My competitor has thousands of gap keywords. How do I choose?

Filter ruthlessly by relevance first (does this keyword relate to what you actually do?), then by volume, then by difficulty. You're looking for the intersection of: high enough volume to matter, low enough difficulty to be realistic, and close enough to your product to convert.

Do I need to match my competitor's content length?

Not always. Match the intent, not the word count. If competitors are writing 4,000-word guides, a 600-word post probably won't rank. But if they're writing 4,000 words to answer a question that deserves 1,200 words of focused, accurate content, you can win with the shorter piece.

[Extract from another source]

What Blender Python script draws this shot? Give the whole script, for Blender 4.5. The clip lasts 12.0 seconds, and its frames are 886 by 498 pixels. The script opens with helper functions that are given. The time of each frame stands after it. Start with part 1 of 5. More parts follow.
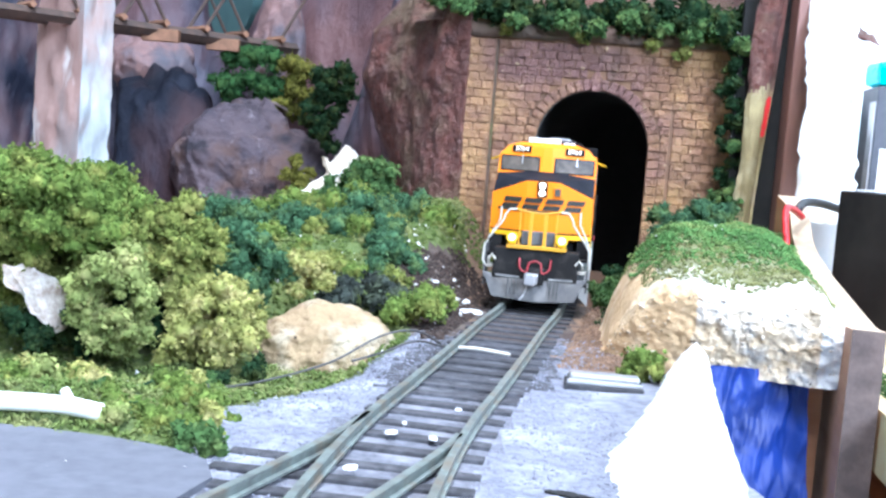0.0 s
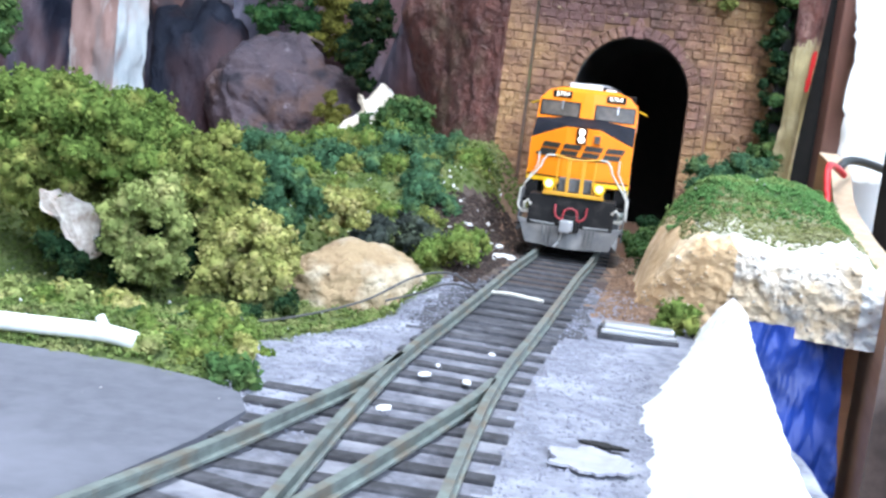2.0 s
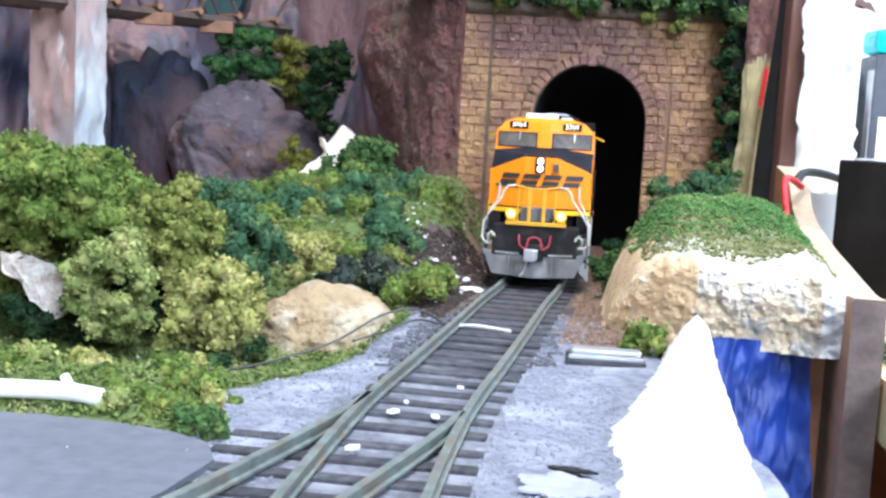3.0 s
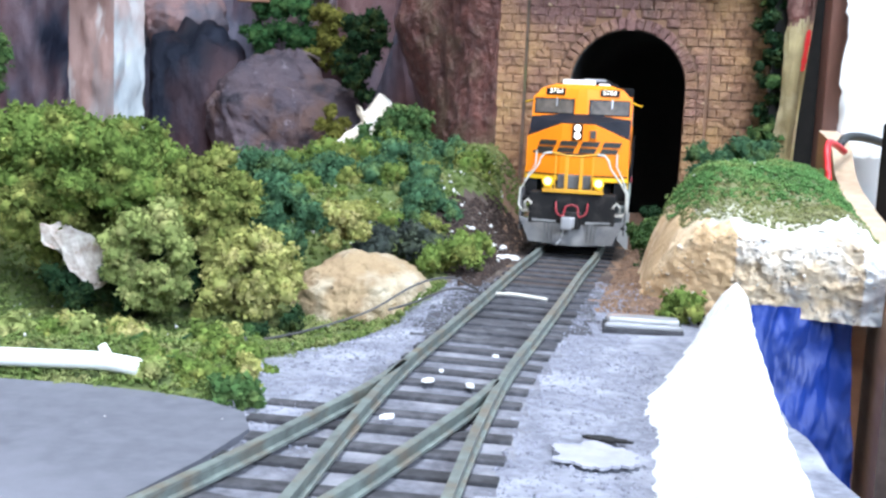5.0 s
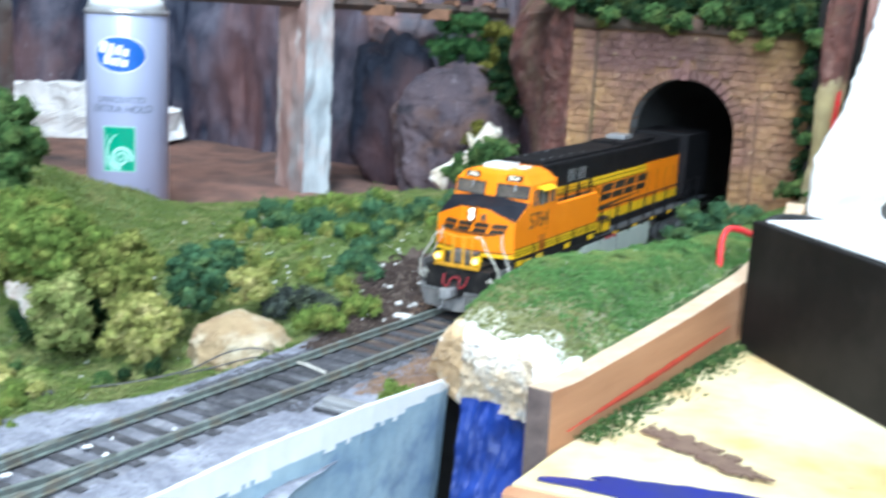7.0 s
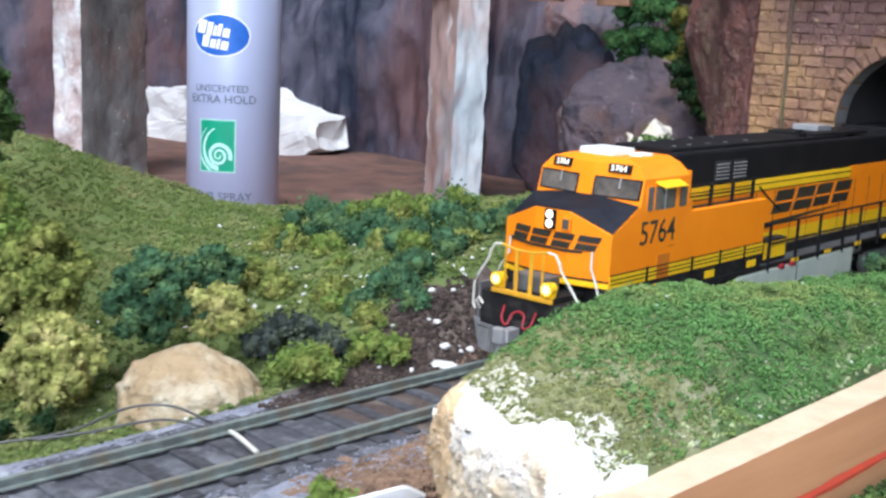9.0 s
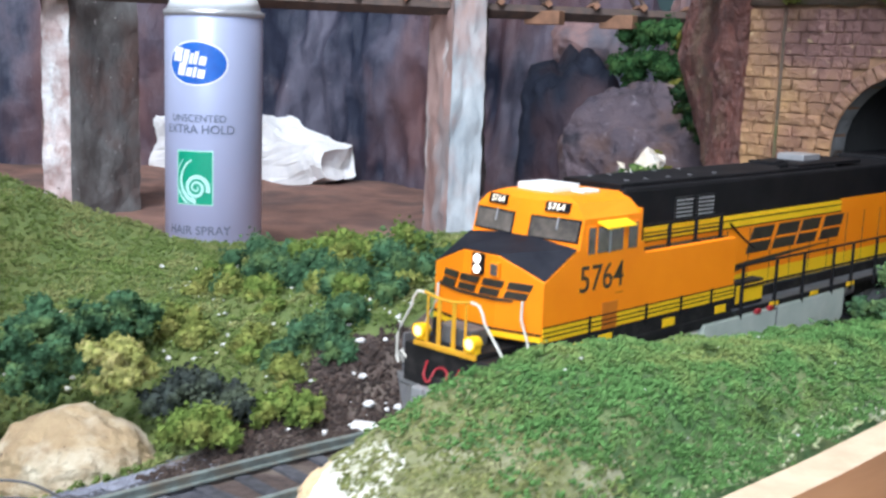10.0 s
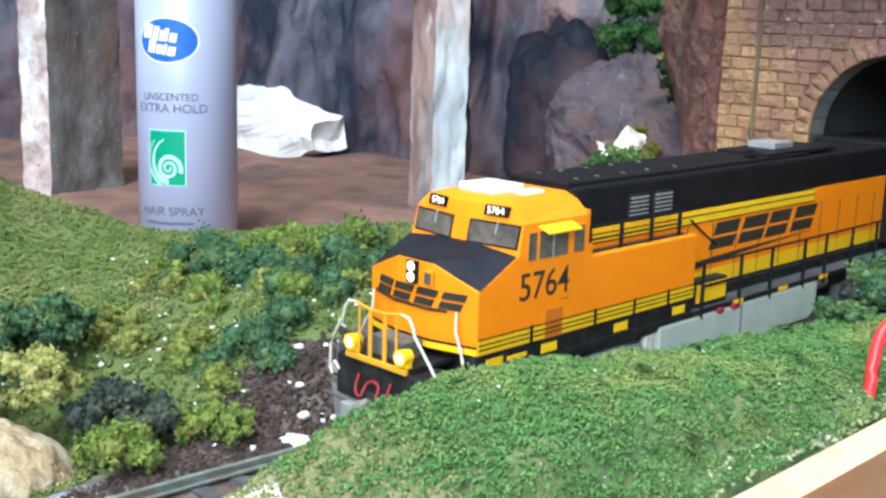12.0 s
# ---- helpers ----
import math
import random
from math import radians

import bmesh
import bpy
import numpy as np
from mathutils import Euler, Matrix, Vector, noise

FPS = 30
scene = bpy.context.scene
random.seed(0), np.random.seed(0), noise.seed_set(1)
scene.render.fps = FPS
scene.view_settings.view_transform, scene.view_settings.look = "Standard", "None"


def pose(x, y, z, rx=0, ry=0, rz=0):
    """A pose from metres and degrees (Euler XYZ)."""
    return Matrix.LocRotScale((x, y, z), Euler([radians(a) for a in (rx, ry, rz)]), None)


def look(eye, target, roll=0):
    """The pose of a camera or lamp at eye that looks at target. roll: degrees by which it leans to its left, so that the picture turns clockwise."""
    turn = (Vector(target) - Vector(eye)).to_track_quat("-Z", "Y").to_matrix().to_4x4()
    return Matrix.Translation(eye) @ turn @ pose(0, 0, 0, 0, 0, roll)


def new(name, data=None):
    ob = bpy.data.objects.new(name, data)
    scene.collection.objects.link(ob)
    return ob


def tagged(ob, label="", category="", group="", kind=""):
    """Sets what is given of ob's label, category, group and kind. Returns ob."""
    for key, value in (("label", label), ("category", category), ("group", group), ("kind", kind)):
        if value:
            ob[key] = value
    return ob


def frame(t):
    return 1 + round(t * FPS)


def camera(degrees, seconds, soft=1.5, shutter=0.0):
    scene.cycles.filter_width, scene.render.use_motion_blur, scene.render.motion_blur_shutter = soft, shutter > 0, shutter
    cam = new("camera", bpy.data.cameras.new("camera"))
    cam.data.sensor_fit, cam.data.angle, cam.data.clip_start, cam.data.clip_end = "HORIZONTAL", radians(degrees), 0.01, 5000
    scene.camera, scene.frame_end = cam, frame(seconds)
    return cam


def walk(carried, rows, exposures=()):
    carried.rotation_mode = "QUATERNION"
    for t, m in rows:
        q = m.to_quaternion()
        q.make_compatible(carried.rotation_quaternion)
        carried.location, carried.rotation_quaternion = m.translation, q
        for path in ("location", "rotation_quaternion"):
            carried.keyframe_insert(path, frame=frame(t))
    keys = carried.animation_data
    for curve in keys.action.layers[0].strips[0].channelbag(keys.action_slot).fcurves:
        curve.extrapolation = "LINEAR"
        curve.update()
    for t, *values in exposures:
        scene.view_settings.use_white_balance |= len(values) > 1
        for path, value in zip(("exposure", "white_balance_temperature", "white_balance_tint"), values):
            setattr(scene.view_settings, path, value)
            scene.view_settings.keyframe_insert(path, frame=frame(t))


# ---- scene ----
import itertools
cam = camera(43.2, 12.0, soft=2.6, shutter=0.5)
METRES, EYE, TILT, LEAN, TURN = 0.405, 0.048, -5.1, -4.4, 0.0
ROWS = [
    (0.0, 0.0, 0.0, 0.0, 0.0, 0.0, 0.0),
    (0.5, 0.0002, 0.0003, 0.0004, -0.03, -0.06, 0.36),
    (1.0, -0.0005, 0.0034, -0.0029, 0.68, -1.48, 0.62),
    (1.5, -0.001, 0.005, -0.0001, 1.0, -2.43, 0.11),
    (2.0, -0.0057, 0.0062, -0.0004, 1.43, -2.96, -2.47),
    (2.5, -0.004, 0.0053, -0.0004, -1.45, -2.42, -1.94),
    (3.0, 0.0008, 0.0024, -0.0005, 0.0, -1.09, 1.25),
    (5.0, 0.0031, 0.0047, -0.0001, 2.02, -2.7, 1.64),
    (5.5, 0.0061, 0.0046, 0.0016, 1.7, -2.74, 2.56),
    (6.0, 0.1444, -0.0417, 0.0547, 8.96, -4.25, 3.77),
    (6.5, 0.3106, -0.0685, 0.0856, 14.98, -4.03, 0.64),
    (7.0, 0.4219, -0.0759, 0.1125, 21.72, -5.63, -0.64),
    (7.5, 0.4021, -0.0034, 0.1163, 26.49, -7.54, -0.21),
    (9.5, 0.3958, 0.3301, 0.0702, 35.31, -3.25, -1.98),
    (10.0, 0.4132, 0.3677, 0.0841, 36.1, -2.97, -1.58),
    (10.5, 0.4181, 0.3937, 0.1023, 36.46, -3.93, -1.5),
    (11.0, 0.4248, 0.4141, 0.1109, 36.31, -3.8, -1.59),
    (11.5, 0.4276, 0.418, 0.1103, 36.91, -4.5, -1.33),
    (12.0, 0.4265, 0.4178, 0.1067, 36.72, -4.97, -1.3),
]
walk(cam, [(t, pose(0, 0, EYE, TILT, LEAN, TURN) @ pose(METRES * x, METRES * y, METRES * z, 90 + pitch, roll, yaw)) for t, x, y, z, yaw, pitch, roll in ROWS],
     exposures=[(0.0, 0.40, 5650, 16), (0.5, 0.38, 5650, 16), (1.0, 0.44, 5650, 16), (1.5, 0.11, 5800, 16), (3.0, 0.06, 5950, 17), (5.5, 0.0, 6000, 16), (6.5, -0.04, 5850, 9), (7.5, 0.0, 5900, 9), (9.5, -0.25, 6250, 20), (10.5, -0.05, 6200, 13), (12.0, 0.10, 6200, 10)])


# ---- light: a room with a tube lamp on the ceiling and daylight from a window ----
world = bpy.data.worlds.new("world")
scene.world = world
world.use_nodes = True
wbg = world.node_tree.nodes["Background"]
sky = world.node_tree.nodes.new("ShaderNodeTexSky")
sky.sky_type, sky.sun_disc, sky.sun_elevation, sky.sun_rotation = "NISHITA", False, radians(40), radians(200)
world.node_tree.links.new(sky.outputs[0], wbg.inputs[0])
wbg.inputs[1].default_value = 0.10


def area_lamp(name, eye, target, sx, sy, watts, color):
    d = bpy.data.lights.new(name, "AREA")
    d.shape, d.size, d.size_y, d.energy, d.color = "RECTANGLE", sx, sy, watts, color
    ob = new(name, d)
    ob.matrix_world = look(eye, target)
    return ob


area_lamp("ceiling_tube_light", (0.02, -0.06, 1.42), (0.03, 0.32, 0.0), 0.35, 1.2, 50.0, (0.92, 0.98, 1.0))
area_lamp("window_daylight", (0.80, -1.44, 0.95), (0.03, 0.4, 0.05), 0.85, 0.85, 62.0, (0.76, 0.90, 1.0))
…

How long does it take to rank after publishing?

For a new piece of content on a site with some existing authority, expect 3–6 months before you see stable rankings. Targeting lower-difficulty keywords speeds this up. Targeting keywords where you already have some domain relevance also helps.

What's the difference between keyword difficulty and competitive analysis?

Keyword difficulty is a metric that estimates how hard it is to rank for a single term — usually based on the authority of pages currently ranking. Competitor analysis is broader: it maps which keywords a specific domain ranks for, which ones you're missing, and which content is driving their traffic. Difficulty is one input into the prioritization. Competitor analysis is the source of the opportunity list itself.

Should I target the same keywords as my competitors or find ones they've missed?

Both. Start with gaps where competitors rank and you don't — those are proven-demand keywords with existing traffic. Alongside that, look for keywords they've covered poorly or not at all. Check Competitor Keyword Research: Find Every Gap They Exploit for a framework on finding the overlooked terms within competitor data.

Can I do this for a brand-new site?

Yes, but the strategy shifts. New sites don't have the authority to compete for high-difficulty terms. Focus the gap analysis on low-difficulty keywords (under 30) where even thin competitors rank with modest authority. Build from there.